Fruit and Bullying Followed By A Beating

“The pupils ate apples and put straws down one another’s backs, until Mr. Wopsle’s great-aunt collected her energies, and made an indiscriminate totter at them with a birch-rod.”

 

Don’t-Eat-It Spider Cake

“What do you think that is?” she asked me, again pointing with her stick; “that, where those cobwebs are?”
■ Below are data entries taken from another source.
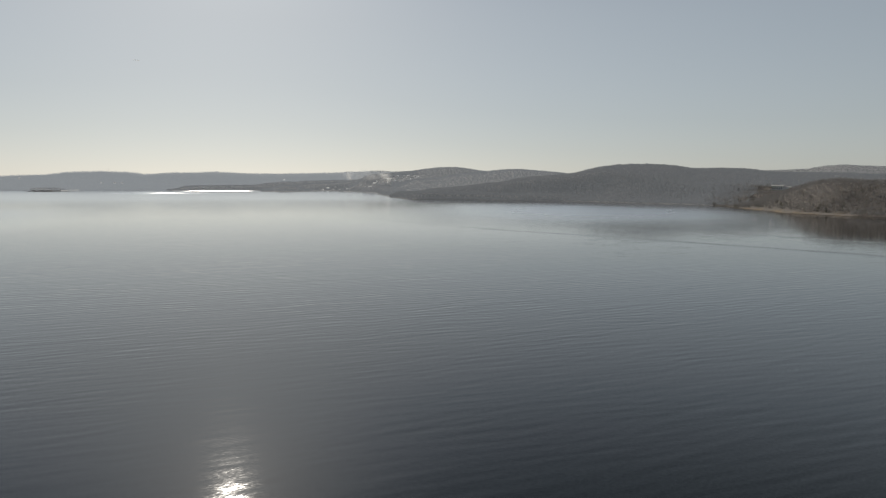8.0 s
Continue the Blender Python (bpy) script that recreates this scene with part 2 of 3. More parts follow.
    rough = calc(nt, 'ADD', calc(nt, 'ADD', calc(nt, 'MULTIPLY', ruffle, 0.17), 0.024), wind)
    nt.links.new(rough, gloss.inputs["Roughness"])
    return m


WATER = water_material()


def ground_material(name, lift, haze_glow=0.0):
    m, nt, b = material(name, 0.95)
    litter = ramp(nt, noise_node(nt, 0.15, 4), [(0.3, (0.09 + lift, 0.078 + lift, 0.066 + lift)), (0.7, (0.15 + lift, 0.13 + lift, 0.11 + lift))])
    grass = ramp(nt, noise_node(nt, 0.06, 4), [(0.3, (0.21, 0.16, 0.105)), (0.7, (0.31, 0.245, 0.165))])
    at = nt.nodes.new("ShaderNodeAttribute")
    at.attribute_name = "open_ground"
    wob = calc(nt, 'ADD', at.outputs["Fac"], calc(nt, 'MULTIPLY', calc(nt, 'SUBTRACT', noise_node(nt, 0.03, 3), 0.5), 0.7))
    col = mix(nt, calc(nt, 'MULTIPLY', calc(nt, 'SUBTRACT', wob, 0.35), 4.0, True), litter, grass)
    geo = nt.nodes.new("ShaderNodeNewGeometry")
    sep = nt.nodes.new("ShaderNodeSeparateXYZ")
    nt.links.new(geo.outputs["Position"], sep.inputs[0])
    edge = calc(nt, 'ADD', sep.outputs[2], calc(nt, 'MULTIPLY', calc(nt, 'SUBTRACT', noise_node(nt, 0.035, 4), 0.47), 14.0))
    st = nt.nodes.new("ShaderNodeAttribute")
    st.attribute_name = "stony"
    beach = calc(nt, 'MULTIPLY', st.outputs["Fac"], calc(nt, 'SUBTRACT', 1.0, calc(nt, 'MULTIPLY', calc(nt, 'SUBTRACT', edge, 1.5), 1.2, True)))
    stone = ramp(nt, noise_node(nt, 0.3, 4), [(0.3, (0.14, 0.118, 0.09)), (0.7, (0.38, 0.31, 0.22))])
    # the strip that the waves keep wet is darker
    wet = calc(nt, 'MULTIPLY', calc(nt, 'SUBTRACT', 0.95, sep.outputs[2]), 2.0, True)
    nt.links.new(mix(nt, wet, mix(nt, beach, col, stone), (0.07, 0.062, 0.054)), b.inputs["Base Color"])
    b.inputs["Specular IOR Level"].default_value = 0.1
    if haze_glow:   # flat emission stands in for haze on ground from 1.6 km out
        b.inputs["Emission Color"].default_value, b.inputs["Emission Strength"].default_value = (0.95, 1.0, 1.03, 1), haze_glow
    return m


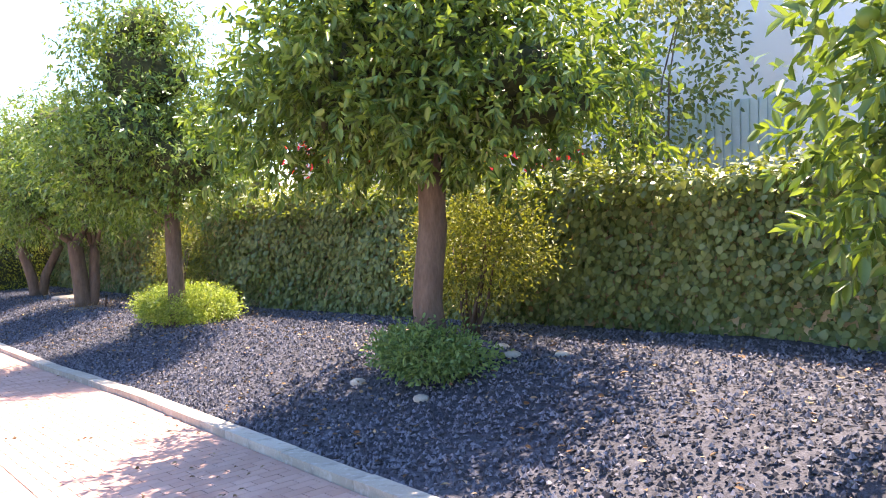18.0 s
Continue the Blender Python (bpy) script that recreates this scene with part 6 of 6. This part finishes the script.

“I can’t guess what it is, ma’am.”

“It’s a great cake. A bride-cake. Mine!”

She looked all round the room in a glaring manner, and then said, leaning on me while her hand twitched my shoulder, “Come, come, come! Walk me, walk me!”

 

Night Groping

He complied, and we groped our way down the dark stairs together. While we were still on our way to those detached apartments across the paved yard at the back, he asked me how often I had seen Miss Havisham eat and drink; offering me a breadth of choice, as usual, between a hundred times and once.

I considered, and said, “Never.”

“And never will, Pip,” he retorted, with a frowning smile. “She has never allowed herself to be seen doing either, since she lived this present life of hers. She wanders about in the night, and then lays hands on such food as she takes.”

 

Some Dogs Fighting

“Was anybody else there?” asked Mr. Pumblechook.

“Four dogs,” said I.

“Large or small?”

“Immense,” said I. “And they fought for veal-cutlets out of a silver basket.”